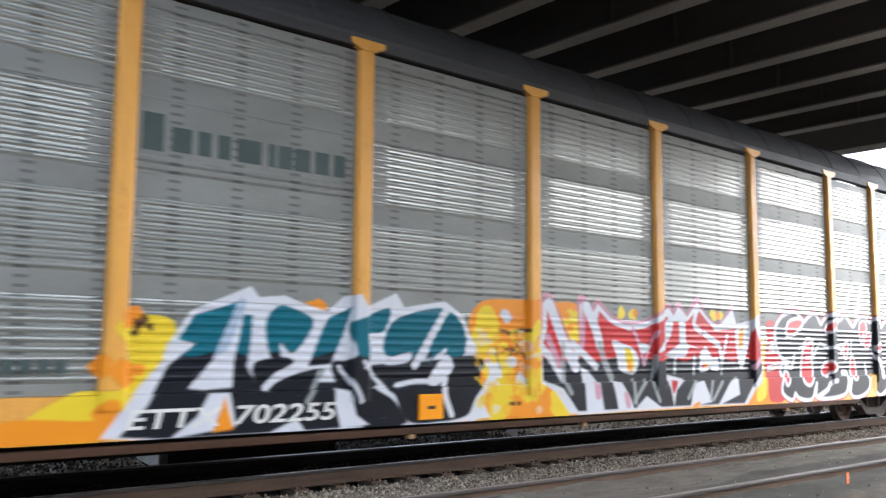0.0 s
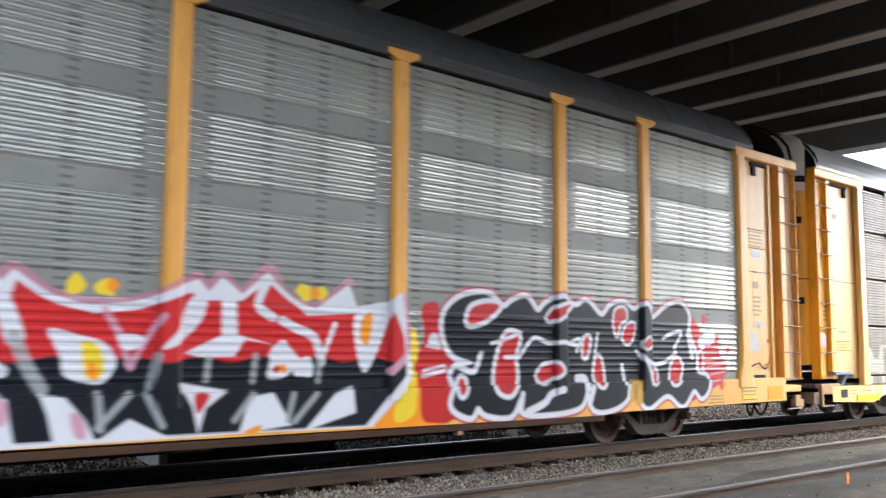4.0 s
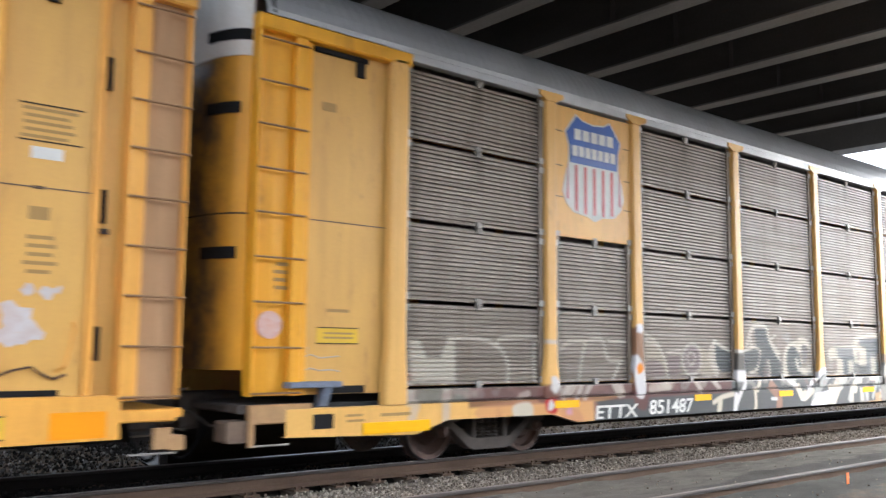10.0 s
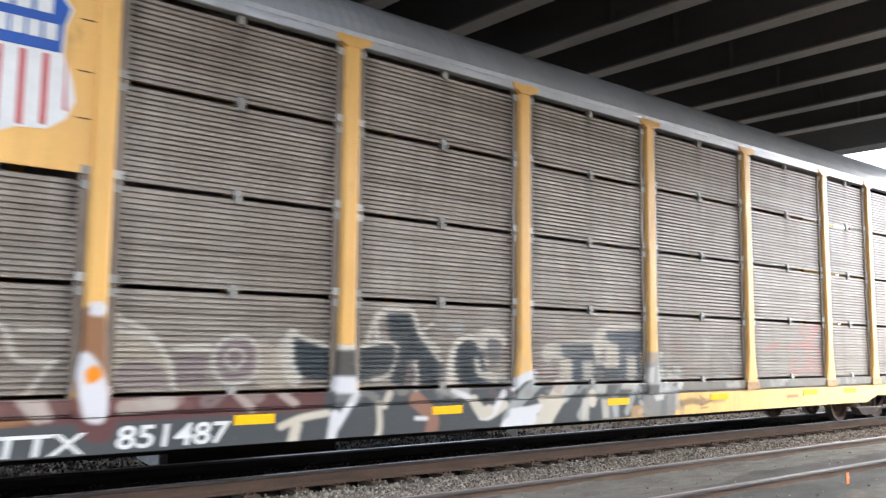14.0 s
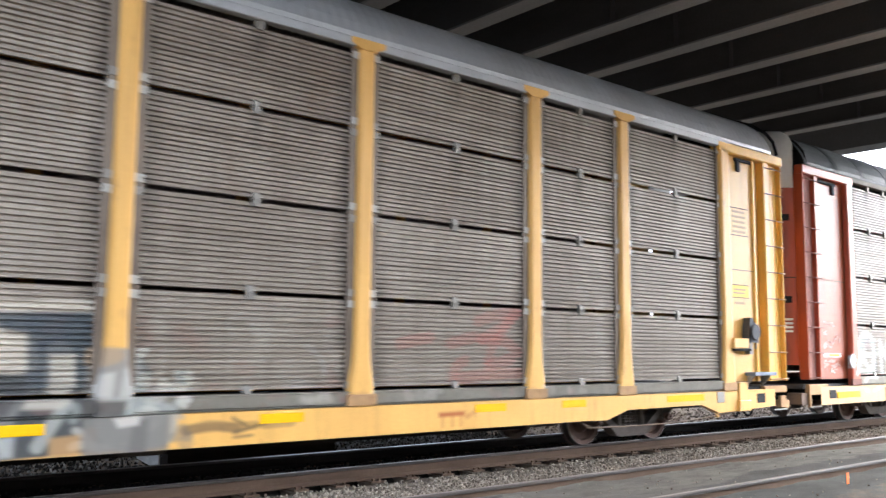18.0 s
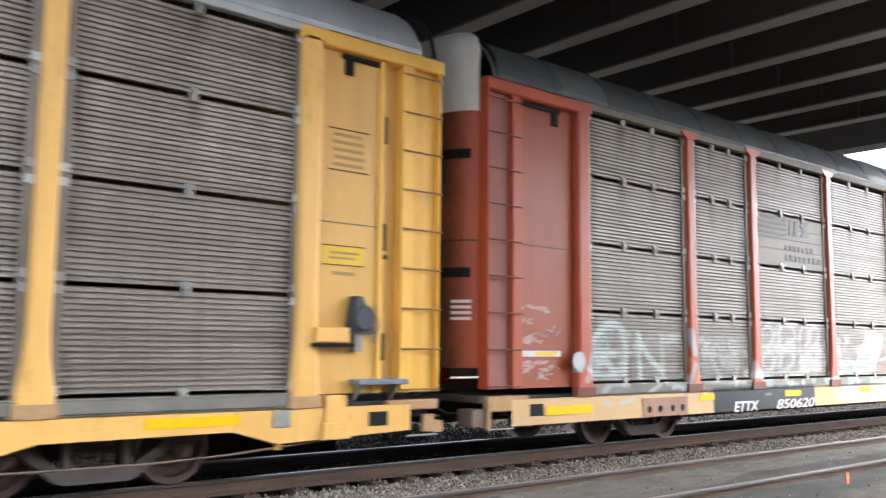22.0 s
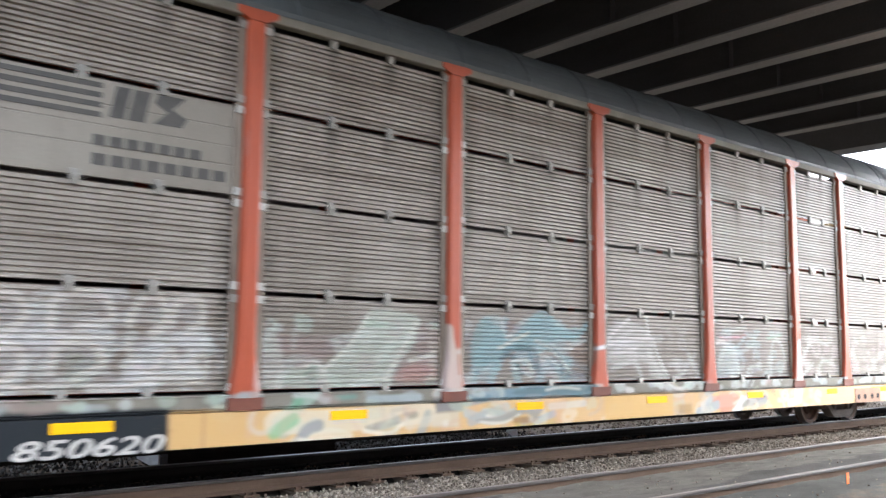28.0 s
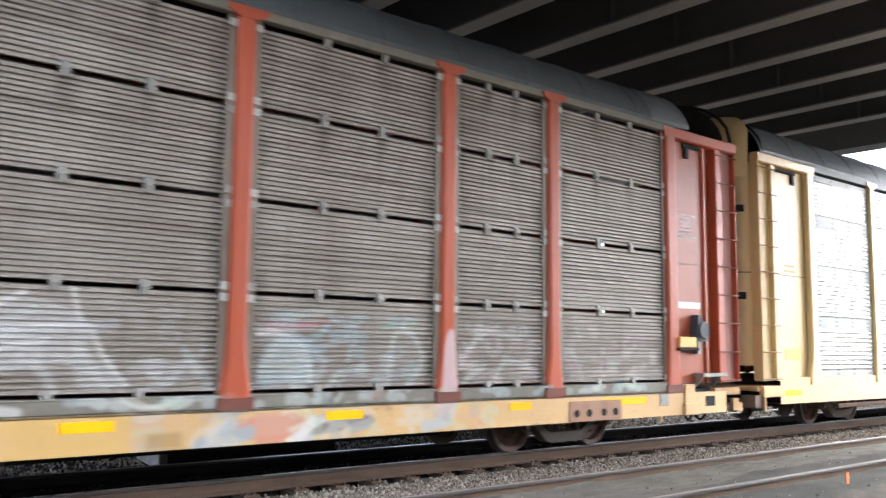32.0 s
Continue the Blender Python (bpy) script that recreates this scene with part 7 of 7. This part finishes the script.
def hand_brake(car, x, step):
    """Brake housing, operating step and lever on the trailing corner."""
    p = part("brake_housing", Shape().prism("y", [(x + 0.48, 1.60), (x + 0.80, 1.60), (x + 0.76, 1.80), (x + 0.66, 1.96), (x + 0.62, 2.03), (x + 0.54, 2.03), (x + 0.50, 1.85)], -1.60, -1.455), GREYSTEEL, car, "dark grey hand brake housing")
    part("brake_chain_guide", Shape().box(x + 0.55, x + 0.66, -1.57, -1.46, 1.40, 1.60, 0.01), CLIP, p)
    part("brake_wheel", Shape().turned("y", (x + 0.63, -1.66, 1.78), [(0, 0.13), (0.02, 0.15), (0.04, 0.13)], 18), GREYSTEEL, p)
    st = part("brake_box", Shape().box(x, x + 0.44, -1.62, -1.455, 1.50, 1.67, 0.012), STRAW[0], car, "cream step box")
    part("box_base", Shape().box(x - 0.03, x + 0.5, -1.63, -1.455, 1.455, 1.495, 0.008), BLACK, st)
    pl = part("crossover_step", Shape().box(x + 0.56, x + 1.26, -1.66, -1.30, 1.03, 1.09, 0.008), step, car, "worn steel step plate")
    part("step_bracket", Shape().prism("x", [(-1.62, 1.05), (-1.42, 1.05), (-1.42, 0.84)], x + 0.62, x + 0.66), CLIP, pl)
    part("step_bracket", Shape().prism("x", [(-1.62, 1.05), (-1.42, 1.05), (-1.42, 0.84)], x + 1.14, x + 1.18), CLIP, pl)
    part("brake_lever", Shape().pipe([(x + 0.9, -1.47, 1.95), (x + 0.93, -1.5, 1.7), (x + 0.86, -1.5, 1.5)], 0.015, 6), CLIP, car)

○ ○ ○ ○

**DIRECTIONS**: Scan the material for lines with the word "part", and copy each line you find.

**REPLY TO THE EXERCISE**:
Continue the Blender Python (bpy) script that recreates this scene with part 7 of 7. This part finishes the script.
    p = part("brake_housing", Shape().prism("y", [(x + 0.48, 1.60), (x + 0.80, 1.60), (x + 0.76, 1.80), (x + 0.66, 1.96), (x + 0.62, 2.03), (x + 0.54, 2.03), (x + 0.50, 1.85)], -1.60, -1.455), GREYSTEEL, car, "dark grey hand brake housing")
    part("brake_chain_guide", Shape().box(x + 0.55, x + 0.66, -1.57, -1.46, 1.40, 1.60, 0.01), CLIP, p)
    part("brake_wheel", Shape().turned("y", (x + 0.63, -1.66, 1.78), [(0, 0.13), (0.02, 0.15), (0.04, 0.13)], 18), GREYSTEEL, p)
    st = part("brake_box", Shape().box(x, x + 0.44, -1.62, -1.455, 1.50, 1.67, 0.012), STRAW[0], car, "cream step box")
    part("box_base", Shape().box(x - 0.03, x + 0.5, -1.63, -1.455, 1.455, 1.495, 0.008), BLACK, st)
    pl = part("crossover_step", Shape().box(x + 0.56, x + 1.26, -1.66, -1.30, 1.03, 1.09, 0.008), step, car, "worn steel step plate")
    part("step_bracket", Shape().prism("x", [(-1.62, 1.05), (-1.42, 1.05), (-1.42, 0.84)], x + 0.62, x + 0.66), CLIP, pl)
    part("step_bracket", Shape().prism("x", [(-1.62, 1.05), (-1.42, 1.05), (-1.42, 0.84)], x + 1.14, x + 1.18), CLIP, pl)
    part("brake_lever", Shape().pipe([(x + 0.9, -1.47, 1.95), (x + 0.93, -1.5, 1.7), (x + 0.86, -1.5, 1.5)], 0.015, 6), CLIP, car)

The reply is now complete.